Week of wild wieners to raise funds for dog rescue


The Takoi dog. - COURTESY PHOTO
  • Courtesy photo
  • The Takoi dog.
This tale begins with something as sad as it is all too common: A dog named Jack had been shot in the face. Local canine charity Detroit Dog Rescue stepped in to help the pooch. A team of veterinarians tried to save Jack's life, while Detroit Dog Rescue Director Kristina Millman-Rinaldi held his paw. Despite the vets' best efforts, Jack didn't pull through.
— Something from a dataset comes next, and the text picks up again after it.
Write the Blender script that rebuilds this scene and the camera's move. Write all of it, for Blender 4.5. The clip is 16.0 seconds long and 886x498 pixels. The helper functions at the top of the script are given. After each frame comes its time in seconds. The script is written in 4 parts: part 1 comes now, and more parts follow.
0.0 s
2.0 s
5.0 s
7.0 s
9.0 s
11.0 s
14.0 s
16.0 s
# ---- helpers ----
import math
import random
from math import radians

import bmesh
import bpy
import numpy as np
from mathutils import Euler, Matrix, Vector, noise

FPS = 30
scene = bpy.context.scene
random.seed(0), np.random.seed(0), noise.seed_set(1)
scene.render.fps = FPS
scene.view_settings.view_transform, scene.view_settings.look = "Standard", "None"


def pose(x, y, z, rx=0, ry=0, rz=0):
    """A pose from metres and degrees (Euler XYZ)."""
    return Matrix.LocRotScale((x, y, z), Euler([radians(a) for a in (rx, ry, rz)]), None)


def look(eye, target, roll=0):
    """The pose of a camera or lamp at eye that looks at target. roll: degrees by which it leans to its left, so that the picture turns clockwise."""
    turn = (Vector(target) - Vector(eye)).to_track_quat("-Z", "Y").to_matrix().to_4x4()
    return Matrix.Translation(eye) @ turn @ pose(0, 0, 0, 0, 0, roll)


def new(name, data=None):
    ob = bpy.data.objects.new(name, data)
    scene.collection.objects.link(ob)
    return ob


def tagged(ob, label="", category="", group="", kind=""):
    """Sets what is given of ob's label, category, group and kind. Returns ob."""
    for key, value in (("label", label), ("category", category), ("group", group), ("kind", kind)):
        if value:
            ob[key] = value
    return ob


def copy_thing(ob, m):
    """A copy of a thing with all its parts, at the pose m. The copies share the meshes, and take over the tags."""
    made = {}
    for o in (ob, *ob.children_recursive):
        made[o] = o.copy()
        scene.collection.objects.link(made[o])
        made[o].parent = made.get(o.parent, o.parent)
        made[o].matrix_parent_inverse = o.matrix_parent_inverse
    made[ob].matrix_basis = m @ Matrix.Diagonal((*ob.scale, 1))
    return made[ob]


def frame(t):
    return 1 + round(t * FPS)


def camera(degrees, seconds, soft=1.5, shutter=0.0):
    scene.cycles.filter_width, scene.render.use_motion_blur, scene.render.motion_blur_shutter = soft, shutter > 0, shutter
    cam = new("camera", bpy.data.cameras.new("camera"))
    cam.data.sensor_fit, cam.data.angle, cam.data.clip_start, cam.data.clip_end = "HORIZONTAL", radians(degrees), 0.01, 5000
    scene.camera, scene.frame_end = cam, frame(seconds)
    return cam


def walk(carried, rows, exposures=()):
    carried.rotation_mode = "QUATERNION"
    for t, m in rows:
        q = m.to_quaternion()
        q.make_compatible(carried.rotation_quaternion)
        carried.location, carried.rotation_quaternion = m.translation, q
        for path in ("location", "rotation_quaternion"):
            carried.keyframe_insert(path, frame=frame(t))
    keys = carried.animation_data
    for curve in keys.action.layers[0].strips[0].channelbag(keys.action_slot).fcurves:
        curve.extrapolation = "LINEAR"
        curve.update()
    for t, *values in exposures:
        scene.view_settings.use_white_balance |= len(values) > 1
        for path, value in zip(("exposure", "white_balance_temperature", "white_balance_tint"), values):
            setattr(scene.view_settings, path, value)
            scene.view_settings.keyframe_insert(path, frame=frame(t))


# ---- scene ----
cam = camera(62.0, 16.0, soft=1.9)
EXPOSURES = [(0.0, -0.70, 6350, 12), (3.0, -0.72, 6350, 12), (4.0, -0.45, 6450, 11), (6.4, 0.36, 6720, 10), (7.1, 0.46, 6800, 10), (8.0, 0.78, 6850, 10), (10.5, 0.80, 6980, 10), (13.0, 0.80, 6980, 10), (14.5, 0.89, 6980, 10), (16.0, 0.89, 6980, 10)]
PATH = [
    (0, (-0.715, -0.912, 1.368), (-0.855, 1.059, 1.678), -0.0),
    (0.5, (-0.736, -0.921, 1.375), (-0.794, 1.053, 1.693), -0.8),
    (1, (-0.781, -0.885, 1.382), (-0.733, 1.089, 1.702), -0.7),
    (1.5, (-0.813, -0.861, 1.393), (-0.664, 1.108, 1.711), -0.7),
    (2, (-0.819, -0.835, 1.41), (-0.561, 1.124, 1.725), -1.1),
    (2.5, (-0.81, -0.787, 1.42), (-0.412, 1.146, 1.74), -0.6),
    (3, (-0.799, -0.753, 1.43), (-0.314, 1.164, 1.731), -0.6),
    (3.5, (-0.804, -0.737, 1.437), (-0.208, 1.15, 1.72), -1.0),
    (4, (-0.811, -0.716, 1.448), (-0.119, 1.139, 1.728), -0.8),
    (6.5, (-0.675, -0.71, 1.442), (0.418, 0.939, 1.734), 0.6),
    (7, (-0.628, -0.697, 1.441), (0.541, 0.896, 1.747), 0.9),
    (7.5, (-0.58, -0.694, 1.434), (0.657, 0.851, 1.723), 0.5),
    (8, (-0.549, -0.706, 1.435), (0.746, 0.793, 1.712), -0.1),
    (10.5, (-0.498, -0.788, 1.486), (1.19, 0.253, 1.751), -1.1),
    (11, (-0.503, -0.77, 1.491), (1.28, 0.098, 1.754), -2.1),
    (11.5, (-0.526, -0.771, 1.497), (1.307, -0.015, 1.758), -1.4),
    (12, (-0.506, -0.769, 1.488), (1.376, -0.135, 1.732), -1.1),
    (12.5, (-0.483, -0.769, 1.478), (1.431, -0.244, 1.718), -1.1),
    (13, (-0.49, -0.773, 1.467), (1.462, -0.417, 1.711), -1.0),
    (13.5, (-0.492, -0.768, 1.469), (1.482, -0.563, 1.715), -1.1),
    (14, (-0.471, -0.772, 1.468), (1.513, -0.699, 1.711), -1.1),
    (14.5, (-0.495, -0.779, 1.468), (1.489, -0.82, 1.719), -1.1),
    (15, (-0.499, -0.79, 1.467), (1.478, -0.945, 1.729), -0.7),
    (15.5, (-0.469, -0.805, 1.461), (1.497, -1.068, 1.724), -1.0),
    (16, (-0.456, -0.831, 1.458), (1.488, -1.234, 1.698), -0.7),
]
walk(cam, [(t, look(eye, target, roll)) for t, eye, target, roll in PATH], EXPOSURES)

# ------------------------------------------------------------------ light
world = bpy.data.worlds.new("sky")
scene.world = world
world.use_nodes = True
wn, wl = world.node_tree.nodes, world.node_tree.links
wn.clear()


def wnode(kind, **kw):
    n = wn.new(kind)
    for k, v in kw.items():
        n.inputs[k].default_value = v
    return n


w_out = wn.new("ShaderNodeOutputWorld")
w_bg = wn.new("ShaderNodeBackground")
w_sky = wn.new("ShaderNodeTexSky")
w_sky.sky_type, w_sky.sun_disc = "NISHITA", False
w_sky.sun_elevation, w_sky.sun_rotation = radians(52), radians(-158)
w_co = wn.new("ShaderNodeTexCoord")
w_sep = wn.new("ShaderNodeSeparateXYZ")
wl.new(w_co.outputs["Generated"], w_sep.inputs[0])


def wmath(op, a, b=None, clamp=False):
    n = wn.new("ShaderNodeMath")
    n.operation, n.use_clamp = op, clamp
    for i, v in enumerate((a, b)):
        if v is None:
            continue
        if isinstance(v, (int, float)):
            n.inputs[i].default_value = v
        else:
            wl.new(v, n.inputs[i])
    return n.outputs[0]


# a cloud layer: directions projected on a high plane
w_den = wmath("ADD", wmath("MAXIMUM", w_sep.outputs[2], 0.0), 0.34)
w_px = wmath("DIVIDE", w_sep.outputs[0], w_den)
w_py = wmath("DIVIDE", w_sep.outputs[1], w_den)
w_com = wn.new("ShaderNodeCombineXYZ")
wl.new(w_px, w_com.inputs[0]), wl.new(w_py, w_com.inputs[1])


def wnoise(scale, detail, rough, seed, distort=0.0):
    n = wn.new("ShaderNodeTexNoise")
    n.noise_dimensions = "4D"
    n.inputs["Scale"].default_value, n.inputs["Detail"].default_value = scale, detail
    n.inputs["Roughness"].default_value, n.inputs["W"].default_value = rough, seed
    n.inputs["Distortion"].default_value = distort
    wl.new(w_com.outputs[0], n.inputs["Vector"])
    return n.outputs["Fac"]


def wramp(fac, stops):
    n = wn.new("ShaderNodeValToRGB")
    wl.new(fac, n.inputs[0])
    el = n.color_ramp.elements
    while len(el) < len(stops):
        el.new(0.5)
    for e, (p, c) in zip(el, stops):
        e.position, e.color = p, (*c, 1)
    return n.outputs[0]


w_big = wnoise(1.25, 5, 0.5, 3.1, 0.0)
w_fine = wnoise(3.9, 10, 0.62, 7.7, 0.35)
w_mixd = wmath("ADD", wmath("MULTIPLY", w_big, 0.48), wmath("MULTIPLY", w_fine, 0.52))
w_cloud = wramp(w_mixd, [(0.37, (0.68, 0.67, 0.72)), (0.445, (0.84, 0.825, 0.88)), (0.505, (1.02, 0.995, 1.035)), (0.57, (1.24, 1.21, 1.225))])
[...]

But a photo Millman-Rinaldi posted to social networking of her and the mutt found its way to James Rigato, executive chef and owner of Mabel Gray in Hazel Park, who has been a longtime supporter of the dog rescue charity. Rigato says the picture prompted him to launch a frankfurter-themed fundraiser called “Hot Dogs for Dogs.” Rigato says, “We can’t bring Jack back, but we can raise money to help rehabilitate the other animals Detroit Dog Rescue cares for. This world would be a much better place if we had more people like Millman-Rinaldi.”

Thanks to Rigato, whose friends include some of the hottest young chefs in metro Detroit right now, some high-profile eateries have already called dibs on some inventive-sounding dogs. Here are just a few from a menu that will encompass more than two-dozen bars and eateries.

Chartreuse Kitchen & Cocktails will offer a chorizo dog with grilled pineapple, queso, verde, cilantro and jalapeno. Supino Pizzeria will create a ciociaro dog with Southern Italian ragu and pecorino fondue. The Root Restaurant & Bar's contribution will be a vegan falafel dog with lettuce tomato, pickled vegetables, tahini sauce on a house bun. Takoi will offer a dog named for itself, featuring a house-made foot-long decorated with mustard aioli, roasted shallots, pickled chilies, and cucumber and cilantro. Rigato's eatery will contribute a creation called "The Hazel Bark," made with house sauerkraut, kimchi, garlic pickles, hot pepper jelly and caraway mustard.

What's more the list of participating restaurants sounds huge: Imperial, Gather, Townhouse, O. W. L., Wright & Co., Bobcat Bonnie’s, Standby, the Apparatus Room, Cuisine, Downtown Loui’s Lounge, the Morrie, Bistro 82, Parks & Rec, Selden Standard ... the list goes on and on. (Restaurants that haven't signed on yet can do so by calling Rigato at 248-398-4300.

Every signature hot dog sold will benefit the charity, which is a worthy cause. But we're most excited by the prospect of dozens of fine-dining franks. It calls to mind H.L. Mencken's words, almost 100 years ago, expressing a belief that wieners were destined for future greatness. "The common frankfurter, with its tough roll and its smear of mustard, should be abandoned as crude and hopeless," he wrote. "There should be dogs for all appetites, all tastes, all occasions. They should come in rolls of every imaginable kind and accompanied by every sort of relish from Worcestershire sauce to chutney. The hot dog should be elevated to the level of an art form."

Thanks to James Rigato and Detroit's many creative chefs, that future will have arrived next month.